▸ GIVEN PROBLEM
Repeat the material verbatim. Images are excluded from the copy.

▸ RECORDED INFORMATION
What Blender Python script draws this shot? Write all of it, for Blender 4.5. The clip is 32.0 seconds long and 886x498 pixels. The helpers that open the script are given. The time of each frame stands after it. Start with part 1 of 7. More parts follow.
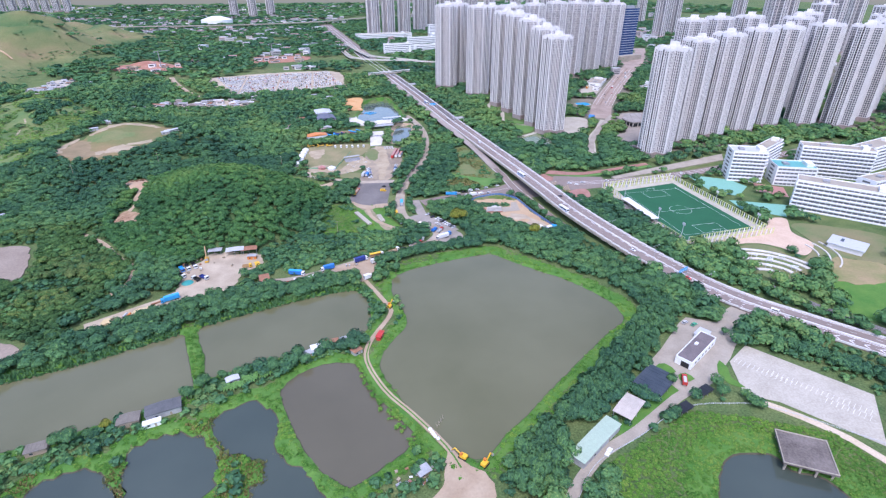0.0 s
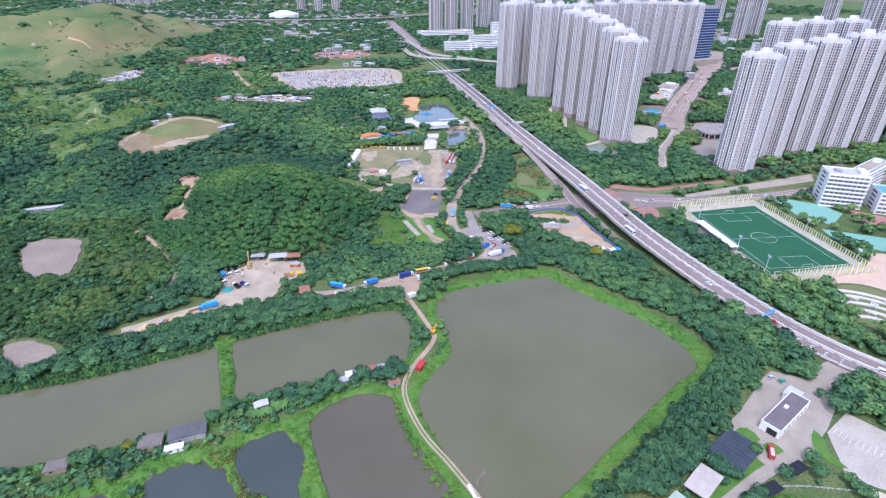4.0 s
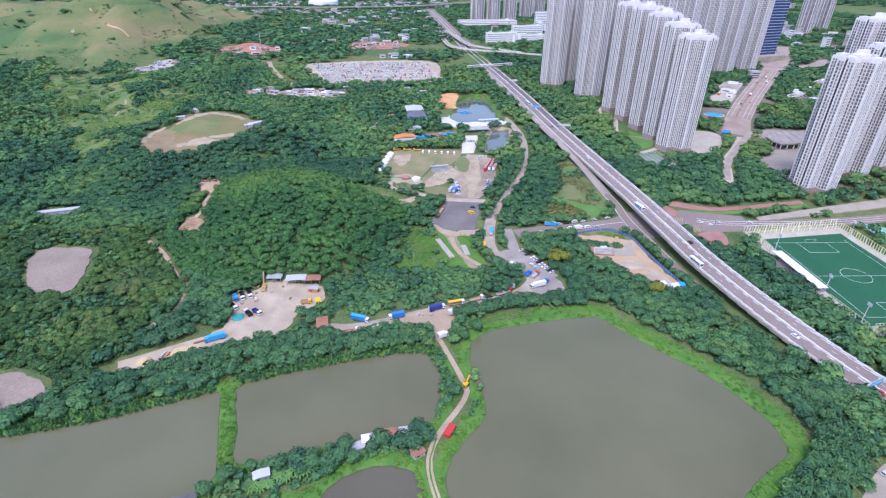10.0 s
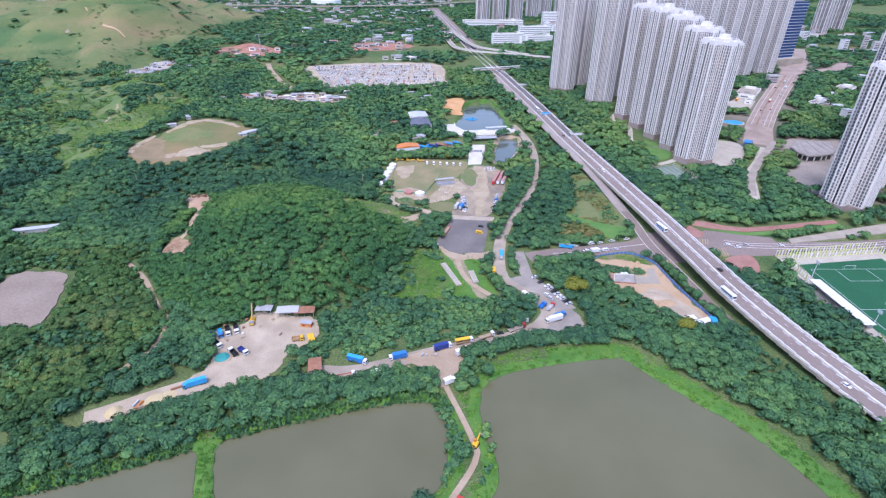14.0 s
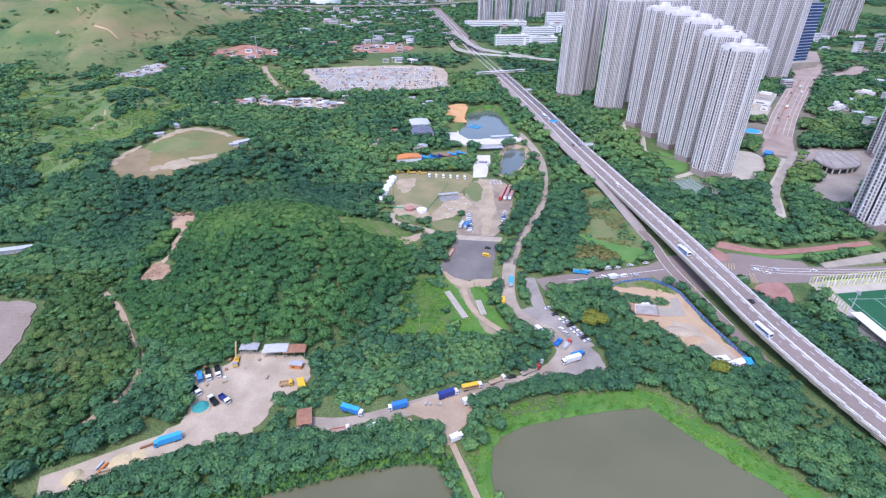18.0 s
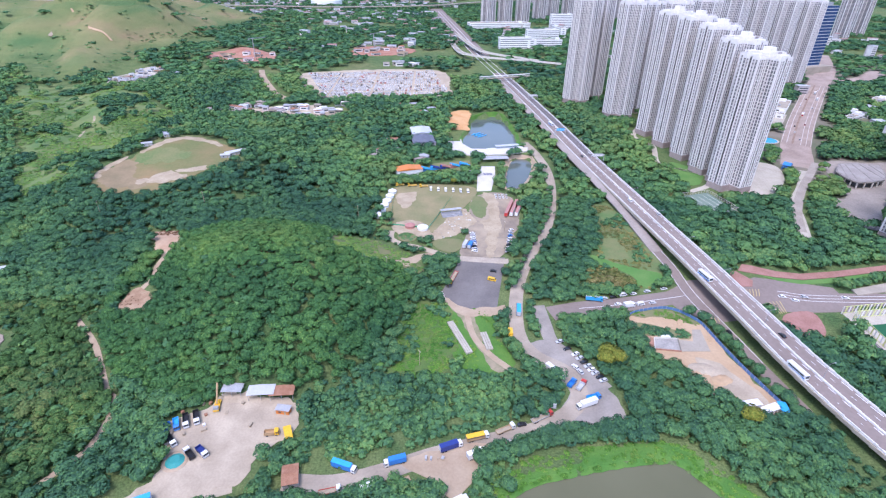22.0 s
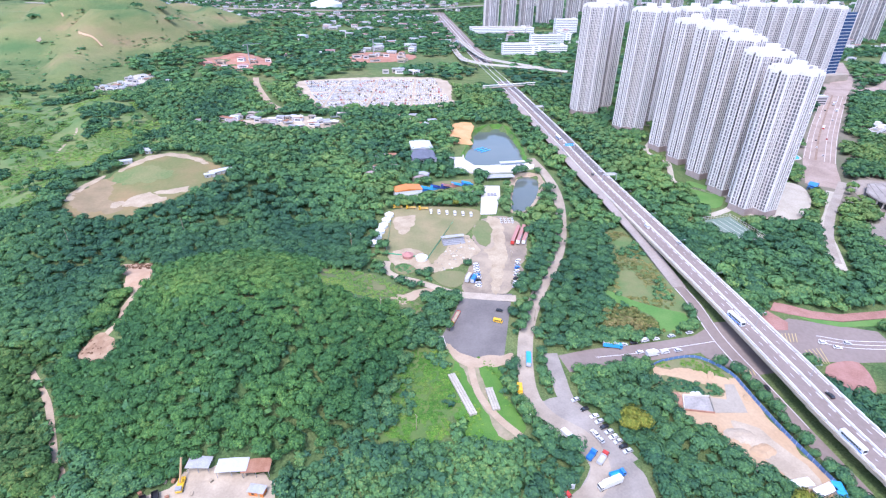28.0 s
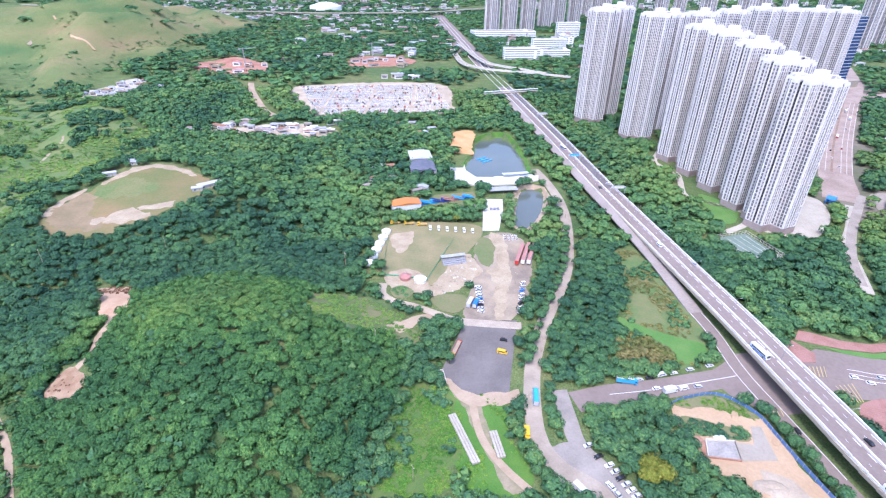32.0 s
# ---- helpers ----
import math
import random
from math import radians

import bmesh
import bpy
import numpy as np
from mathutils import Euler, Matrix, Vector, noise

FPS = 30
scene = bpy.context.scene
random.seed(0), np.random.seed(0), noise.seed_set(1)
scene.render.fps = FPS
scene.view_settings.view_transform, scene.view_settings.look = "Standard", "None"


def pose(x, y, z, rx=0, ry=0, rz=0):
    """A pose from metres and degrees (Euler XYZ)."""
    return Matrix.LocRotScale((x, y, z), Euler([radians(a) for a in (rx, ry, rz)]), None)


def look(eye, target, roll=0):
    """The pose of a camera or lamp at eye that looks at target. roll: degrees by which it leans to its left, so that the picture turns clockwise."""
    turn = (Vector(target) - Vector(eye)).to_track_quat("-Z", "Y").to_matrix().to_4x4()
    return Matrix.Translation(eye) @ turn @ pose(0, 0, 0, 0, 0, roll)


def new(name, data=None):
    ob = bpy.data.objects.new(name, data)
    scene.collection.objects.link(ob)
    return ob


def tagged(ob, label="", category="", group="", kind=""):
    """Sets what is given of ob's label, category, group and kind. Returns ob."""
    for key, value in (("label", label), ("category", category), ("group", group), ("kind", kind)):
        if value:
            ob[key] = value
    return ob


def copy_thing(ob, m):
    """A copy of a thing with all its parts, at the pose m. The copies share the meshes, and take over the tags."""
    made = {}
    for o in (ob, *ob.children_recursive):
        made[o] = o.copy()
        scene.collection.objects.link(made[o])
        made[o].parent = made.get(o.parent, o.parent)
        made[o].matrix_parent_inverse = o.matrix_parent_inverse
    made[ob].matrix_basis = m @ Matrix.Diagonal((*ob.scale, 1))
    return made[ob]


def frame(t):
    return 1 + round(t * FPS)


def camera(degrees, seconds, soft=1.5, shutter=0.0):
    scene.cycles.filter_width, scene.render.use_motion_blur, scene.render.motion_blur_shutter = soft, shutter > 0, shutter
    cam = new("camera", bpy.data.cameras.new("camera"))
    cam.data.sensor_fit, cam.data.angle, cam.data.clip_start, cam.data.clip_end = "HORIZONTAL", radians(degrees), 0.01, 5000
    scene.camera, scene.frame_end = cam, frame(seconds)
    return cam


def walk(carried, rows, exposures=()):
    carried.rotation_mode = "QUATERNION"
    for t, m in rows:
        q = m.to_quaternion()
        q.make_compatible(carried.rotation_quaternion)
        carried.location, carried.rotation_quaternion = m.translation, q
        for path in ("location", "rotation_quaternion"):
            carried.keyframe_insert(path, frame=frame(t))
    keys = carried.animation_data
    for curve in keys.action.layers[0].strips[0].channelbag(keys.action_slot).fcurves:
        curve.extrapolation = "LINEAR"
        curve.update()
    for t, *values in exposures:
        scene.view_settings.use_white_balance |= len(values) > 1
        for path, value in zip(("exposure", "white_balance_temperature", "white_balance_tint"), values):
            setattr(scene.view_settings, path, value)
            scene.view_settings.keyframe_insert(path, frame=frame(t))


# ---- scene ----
# seconds, stops, kelvin, tint
EXPOSURES = [(0, 1.02, 5700, 23.5), (5, 0.97, 5700, 23.5), (9, 0.95, 5700, 23.5), (17, 0.96, 5700, 23.5), (19, 1.0, 5700, 23.5), (22, 1.08, 5700, 23.5), (25, 1.28, 5700, 23.5), (28, 1.42, 5700, 23.5), (32, 1.4, 5700, 23.5)]
cam = camera(82.0, 32.0, soft=1.25)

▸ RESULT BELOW
What Blender Python script draws this shot? Write all of it, for Blender 4.5. The clip is 32.0 seconds long and 886x498 pixels. The helpers that open the script are given. The time of each frame stands after it. Start with part 1 of 7. More parts follow.
0.0 s
4.0 s
10.0 s
14.0 s
18.0 s
22.0 s
28.0 s
32.0 s
# ---- helpers ----
import math
import random
from math import radians

import bmesh
import bpy
import numpy as np
from mathutils import Euler, Matrix, Vector, noise

FPS = 30
scene = bpy.context.scene
random.seed(0), np.random.seed(0), noise.seed_set(1)
scene.render.fps = FPS
scene.view_settings.view_transform, scene.view_settings.look = "Standard", "None"


def pose(x, y, z, rx=0, ry=0, rz=0):
    """A pose from metres and degrees (Euler XYZ)."""
    return Matrix.LocRotScale((x, y, z), Euler([radians(a) for a in (rx, ry, rz)]), None)


def look(eye, target, roll=0):
    """The pose of a camera or lamp at eye that looks at target. roll: degrees by which it leans to its left, so that the picture turns clockwise."""
    turn = (Vector(target) - Vector(eye)).to_track_quat("-Z", "Y").to_matrix().to_4x4()
    return Matrix.Translation(eye) @ turn @ pose(0, 0, 0, 0, 0, roll)


def new(name, data=None):
    ob = bpy.data.objects.new(name, data)
    scene.collection.objects.link(ob)
    return ob


def tagged(ob, label="", category="", group="", kind=""):
    """Sets what is given of ob's label, category, group and kind. Returns ob."""
    for key, value in (("label", label), ("category", category), ("group", group), ("kind", kind)):
        if value:
            ob[key] = value
    return ob


def copy_thing(ob, m):
    """A copy of a thing with all its parts, at the pose m. The copies share the meshes, and take over the tags."""
    made = {}
    for o in (ob, *ob.children_recursive):
        made[o] = o.copy()
        scene.collection.objects.link(made[o])
        made[o].parent = made.get(o.parent, o.parent)
        made[o].matrix_parent_inverse = o.matrix_parent_inverse
    made[ob].matrix_basis = m @ Matrix.Diagonal((*ob.scale, 1))
    return made[ob]


def frame(t):
    return 1 + round(t * FPS)


def camera(degrees, seconds, soft=1.5, shutter=0.0):
    scene.cycles.filter_width, scene.render.use_motion_blur, scene.render.motion_blur_shutter = soft, shutter > 0, shutter
    cam = new("camera", bpy.data.cameras.new("camera"))
    cam.data.sensor_fit, cam.data.angle, cam.data.clip_start, cam.data.clip_end = "HORIZONTAL", radians(degrees), 0.01, 5000
    scene.camera, scene.frame_end = cam, frame(seconds)
    return cam


def walk(carried, rows, exposures=()):
    carried.rotation_mode = "QUATERNION"
    for t, m in rows:
        q = m.to_quaternion()
        q.make_compatible(carried.rotation_quaternion)
        carried.location, carried.rotation_quaternion = m.translation, q
        for path in ("location", "rotation_quaternion"):
            carried.keyframe_insert(path, frame=frame(t))
    keys = carried.animation_data
    for curve in keys.action.layers[0].strips[0].channelbag(keys.action_slot).fcurves:
        curve.extrapolation = "LINEAR"
        curve.update()
    for t, *values in exposures:
        scene.view_settings.use_white_balance |= len(values) > 1
        for path, value in zip(("exposure", "white_balance_temperature", "white_balance_tint"), values):
            setattr(scene.view_settings, path, value)
            scene.view_settings.keyframe_insert(path, frame=frame(t))


# ---- scene ----
# seconds, stops, kelvin, tint
EXPOSURES = [(0, 1.02, 5700, 23.5), (5, 0.97, 5700, 23.5), (9, 0.95, 5700, 23.5), (17, 0.96, 5700, 23.5), (19, 1.0, 5700, 23.5), (22, 1.08, 5700, 23.5), (25, 1.28, 5700, 23.5), (28, 1.42, 5700, 23.5), (32, 1.4, 5700, 23.5)]
cam = camera(82.0, 32.0, soft=1.25)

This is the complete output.